WOODLAND — The former head of UC Davis’ Campus Violence Prevention Program, accused of embezzling thousands of dollars from program accounts, made a plea agreement Thursday that will keep her out of state prison.
Jennifer Beeman, 53, pleaded no contest to two felony counts of embezzling public funds and keeping false accounts, Yolo County Assistant Chief Deputy District Attorney Michael Cabral said. She faces probation and jail time at her June 2 sentencing in Yolo Superior Court.
Beeman also must pay $10,525 in restitution, the amount that authorities calculated she embezzled from the anti-violence program she led for 16 years, Cabral said.
“We believe that it’s a fair and appropriate disposition based on the amount of the loss,” said Cabral, who also noted Beeman’s lack of prior criminal offenses.
Beeman’s attorney, Deputy Public Defender Teal Dixon, declined to comment on the plea agreement.
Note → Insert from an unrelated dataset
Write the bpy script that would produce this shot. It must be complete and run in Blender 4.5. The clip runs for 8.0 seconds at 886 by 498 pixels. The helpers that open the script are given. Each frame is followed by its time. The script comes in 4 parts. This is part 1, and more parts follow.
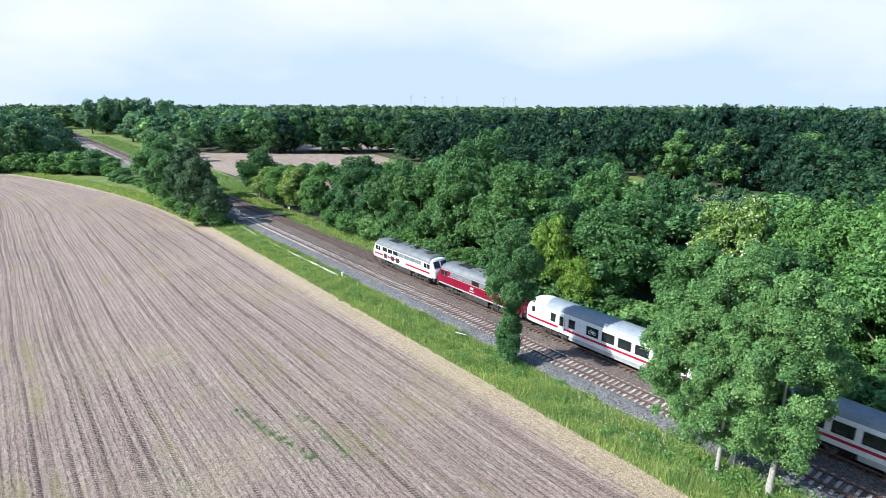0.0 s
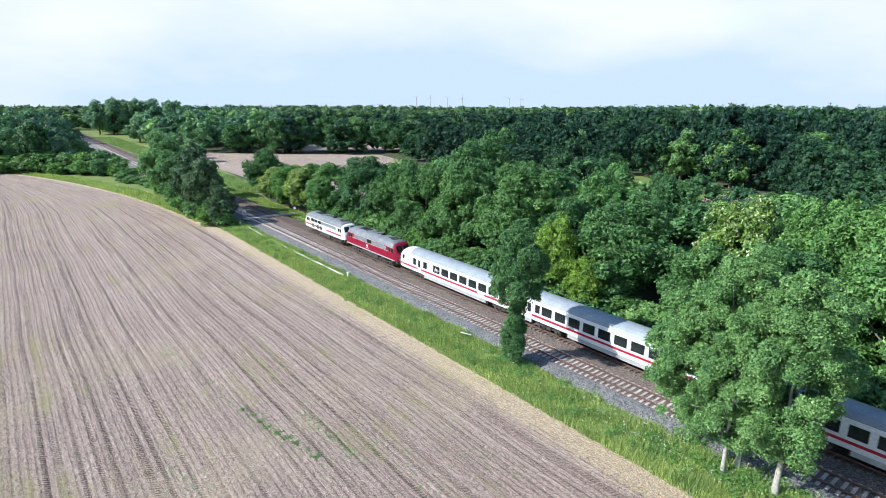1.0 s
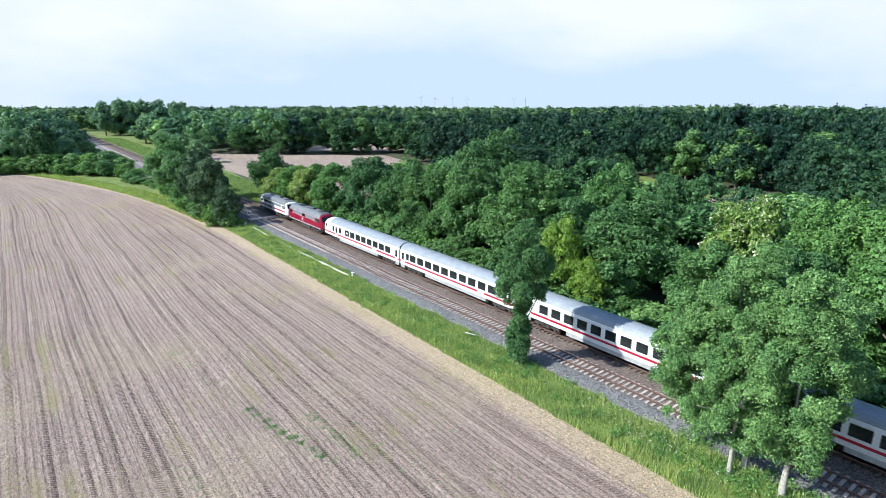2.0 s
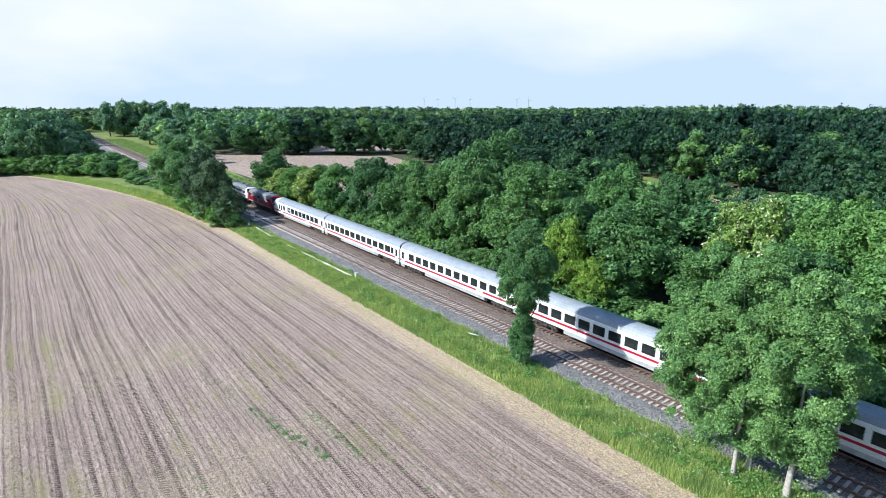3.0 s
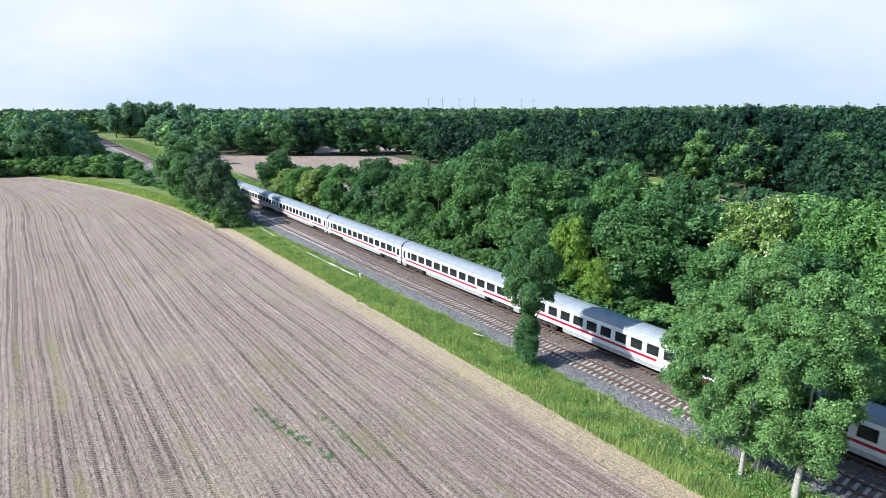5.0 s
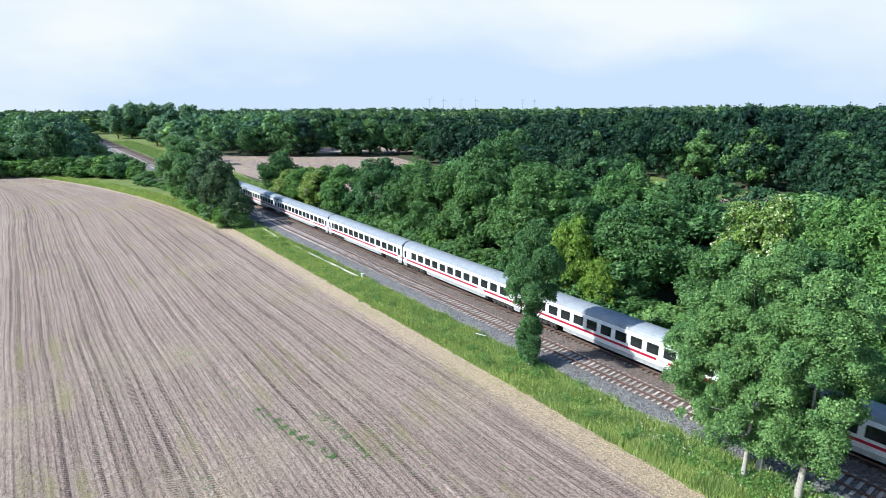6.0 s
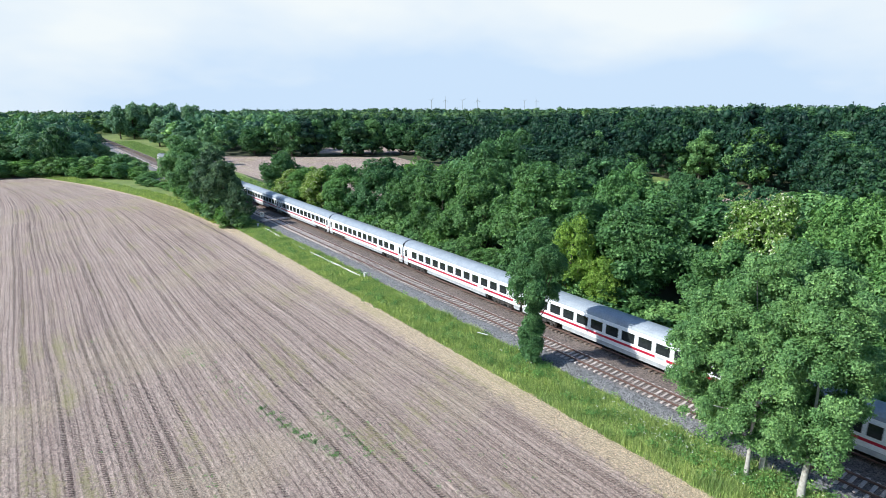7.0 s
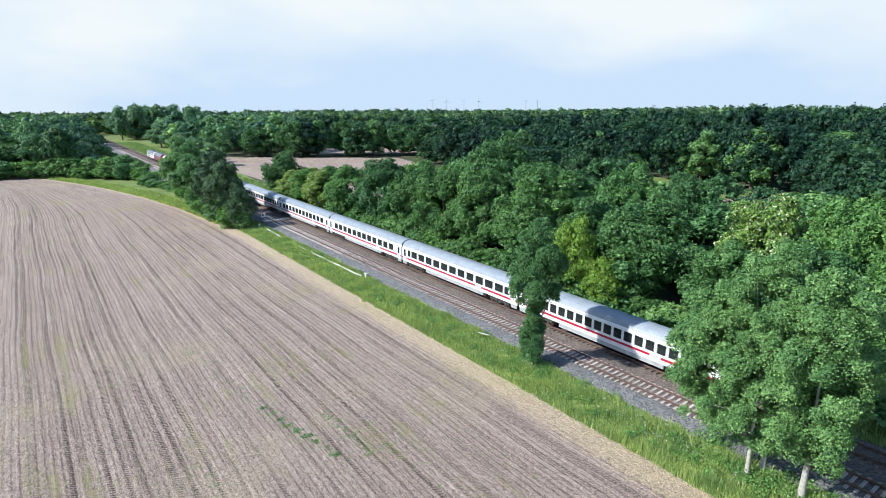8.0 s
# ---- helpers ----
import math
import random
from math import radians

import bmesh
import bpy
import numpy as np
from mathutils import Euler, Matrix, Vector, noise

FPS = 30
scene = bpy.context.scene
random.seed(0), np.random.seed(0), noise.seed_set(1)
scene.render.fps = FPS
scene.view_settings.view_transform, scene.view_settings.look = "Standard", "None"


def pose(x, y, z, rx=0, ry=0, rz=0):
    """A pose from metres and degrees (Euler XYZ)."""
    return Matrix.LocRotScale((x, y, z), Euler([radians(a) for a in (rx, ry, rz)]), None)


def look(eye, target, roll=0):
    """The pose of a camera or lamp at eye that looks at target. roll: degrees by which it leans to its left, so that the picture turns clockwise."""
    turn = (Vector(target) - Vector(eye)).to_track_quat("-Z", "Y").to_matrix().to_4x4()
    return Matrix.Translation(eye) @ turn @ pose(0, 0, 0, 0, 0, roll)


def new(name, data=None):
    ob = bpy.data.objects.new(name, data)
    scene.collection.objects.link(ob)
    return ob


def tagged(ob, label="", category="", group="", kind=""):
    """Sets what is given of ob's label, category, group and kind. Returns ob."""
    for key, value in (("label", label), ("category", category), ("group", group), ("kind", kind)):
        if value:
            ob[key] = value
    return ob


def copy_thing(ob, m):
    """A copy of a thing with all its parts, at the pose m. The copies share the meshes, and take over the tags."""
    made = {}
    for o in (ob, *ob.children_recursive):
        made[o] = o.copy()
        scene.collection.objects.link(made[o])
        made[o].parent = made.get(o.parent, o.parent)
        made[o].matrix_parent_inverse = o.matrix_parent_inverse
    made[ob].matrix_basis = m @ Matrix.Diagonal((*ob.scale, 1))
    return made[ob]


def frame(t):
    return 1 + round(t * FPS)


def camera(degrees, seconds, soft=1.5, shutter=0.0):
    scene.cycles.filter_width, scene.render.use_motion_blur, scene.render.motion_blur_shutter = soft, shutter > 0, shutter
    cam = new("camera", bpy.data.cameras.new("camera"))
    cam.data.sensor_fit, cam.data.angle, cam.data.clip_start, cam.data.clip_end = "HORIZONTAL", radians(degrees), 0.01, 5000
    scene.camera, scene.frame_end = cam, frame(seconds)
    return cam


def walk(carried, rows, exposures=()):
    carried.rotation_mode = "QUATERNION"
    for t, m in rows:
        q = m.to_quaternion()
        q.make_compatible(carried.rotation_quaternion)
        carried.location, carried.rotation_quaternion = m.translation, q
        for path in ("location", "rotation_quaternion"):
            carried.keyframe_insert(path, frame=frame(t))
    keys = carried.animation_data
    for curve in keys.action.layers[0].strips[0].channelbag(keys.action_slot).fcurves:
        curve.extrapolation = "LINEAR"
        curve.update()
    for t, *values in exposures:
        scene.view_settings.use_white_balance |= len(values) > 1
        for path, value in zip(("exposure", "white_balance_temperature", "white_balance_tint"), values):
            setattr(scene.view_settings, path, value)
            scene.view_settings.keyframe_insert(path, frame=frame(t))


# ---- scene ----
cam = camera(75.773, 8.0, soft=0.5, shutter=0.12)
walk(cam, [
    (0.0, look((-46.875, -32.282, 25.028), (-10.714, 13.124, 9.842), 0.842)),
    (0.5, look((-46.880, -32.331, 25.020), (-10.960, 13.266, 9.832), 0.783)),
    (1.0, look((-46.902, -32.364, 25.029), (-11.182, 13.395, 9.856), 0.730)),
    (1.5, look((-46.916, -32.353, 25.009), (-11.398, 13.571, 9.857), 0.675)),
    (3.0, look((-46.893, -32.309, 24.946), (-11.785, 13.958, 9.887), 0.554)),
    (3.5, look((-46.923, -32.287, 24.947), (-11.919, 14.059, 9.888), 0.528)),
    (4.0, look((-46.848, -32.204, 24.946), (-11.942, 14.214, 9.878), 0.509)),
    (4.5, look((-46.808, -32.184, 24.906), (-12.011, 14.325, 9.866), 0.468)),
    (6.0, look((-46.919, -32.177, 24.832), (-12.299, 14.486, 9.864), 0.300)),
    (6.5, look((-46.939, -32.162, 24.765), (-12.421, 14.584, 9.824), 0.266)),
    (7.0, look((-47.012, -32.211, 24.705), (-12.537, 14.574, 9.783), 0.238)),
    (7.5, look((-47.017, -32.220, 24.681), (-12.595, 14.609, 9.777), 0.225)),
    (8.0, look((-47.024, -32.314, 24.689), (-12.657, 14.571, 9.834), 0.187)),
], exposures=[(0.0, 0.60, 6120, 4), (3.5, 0.57, 6120, 4), (8.0, 0.50, 6120, 4)])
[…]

Authorities alleged that Beeman unlawfully took money from the violence prevention program’s accounts, including one earmarked for the annual “Take Back the Night” event, and used it for personal expenses such as paying her home mortgage. She retired in June 2009 during an investigation into the financial irregularities.
That fall, UCD officials announced that Beeman had, in reports to the federal government, inflated the number of forcible sexual assault offenses being reported on campus property from 2005 to 2007 in reports to the federal government. An audit of her travel expense reports revealed she had improperly reimbursed herself for hotel and mileage expenses from federal grant and department money.
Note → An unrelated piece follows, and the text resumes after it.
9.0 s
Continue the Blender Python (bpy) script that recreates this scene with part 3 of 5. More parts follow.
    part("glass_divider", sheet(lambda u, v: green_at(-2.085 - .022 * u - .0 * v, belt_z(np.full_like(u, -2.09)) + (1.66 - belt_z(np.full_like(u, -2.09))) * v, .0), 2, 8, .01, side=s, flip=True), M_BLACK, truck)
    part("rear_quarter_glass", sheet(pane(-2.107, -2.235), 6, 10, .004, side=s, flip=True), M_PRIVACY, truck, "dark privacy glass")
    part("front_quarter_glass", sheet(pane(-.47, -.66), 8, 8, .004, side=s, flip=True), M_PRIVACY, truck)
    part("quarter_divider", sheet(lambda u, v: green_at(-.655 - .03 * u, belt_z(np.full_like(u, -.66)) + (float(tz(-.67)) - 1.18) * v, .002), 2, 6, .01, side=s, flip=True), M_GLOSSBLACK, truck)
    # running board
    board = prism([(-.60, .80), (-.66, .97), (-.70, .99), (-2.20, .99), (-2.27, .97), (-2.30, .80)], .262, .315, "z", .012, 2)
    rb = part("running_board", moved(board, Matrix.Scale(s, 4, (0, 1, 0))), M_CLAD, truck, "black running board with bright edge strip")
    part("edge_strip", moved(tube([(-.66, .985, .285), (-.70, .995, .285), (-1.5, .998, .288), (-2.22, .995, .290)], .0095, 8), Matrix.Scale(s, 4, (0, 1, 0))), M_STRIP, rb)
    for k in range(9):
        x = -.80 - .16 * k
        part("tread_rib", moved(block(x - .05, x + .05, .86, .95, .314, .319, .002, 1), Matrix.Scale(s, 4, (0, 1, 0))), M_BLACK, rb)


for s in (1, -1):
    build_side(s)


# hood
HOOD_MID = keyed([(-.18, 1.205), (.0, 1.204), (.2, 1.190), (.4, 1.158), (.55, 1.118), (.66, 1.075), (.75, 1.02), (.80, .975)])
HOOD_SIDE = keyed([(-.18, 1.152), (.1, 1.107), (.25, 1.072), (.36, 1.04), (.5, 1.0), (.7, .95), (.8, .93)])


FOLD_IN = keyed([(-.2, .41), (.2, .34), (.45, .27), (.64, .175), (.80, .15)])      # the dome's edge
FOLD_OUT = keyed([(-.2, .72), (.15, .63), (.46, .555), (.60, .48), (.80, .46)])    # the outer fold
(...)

Beeman repaid those funds to the university.
In December, Yolo County prosecutors issued a warrant charging Beeman with one count of embezzlement of public funds by a public official, three counts of misuse of public funds by a public official, four counts of false accounting and one count of fraudulently altering an account.
The criminal charges were unrelated to the inflated statistics.
Beeman’s no-contest plea was accepted by Judge Janet Gaard, who was assigned the case Wednesday after the previously assigned judge, Timothy Fall, recused himself from the case the day before. The reason for the recusal was not disclosed.
However, it led to some confusion Thursday for the attorneys in the case as well as Beeman, all of whom initially appeared in Fall’s courtroom along with several members of the media.
During a courtroom break, a bailiff informed the attorneys that the case had been moved to Gaard’s department, but no general announcement was made in Fall’s courtroom.
Court Executive Officer James Perry attributed the lack of notice to a “quick turnaround” in the wake of the recusal. He said in a typical situation, the case would have gone back to the arraignment court for a reassignment hearing, but that courtroom’s commissioner happened to be out Wednesday.
So a court clerk took the case to Gaard, the court’s assistant presiding judge, who agreed to hear the case the following day. It was recalendared sometime Wednesday, Perry said.
“The attorneys were not notified, which is not uncommon in a quick turnaround,” said Perry, who acknowledged the situation “could have been handled better.”
“It was one of those perfect storms,” Perry said. “There’s nothing wrong with the way it happened, but it’s not the best way it could have happened.”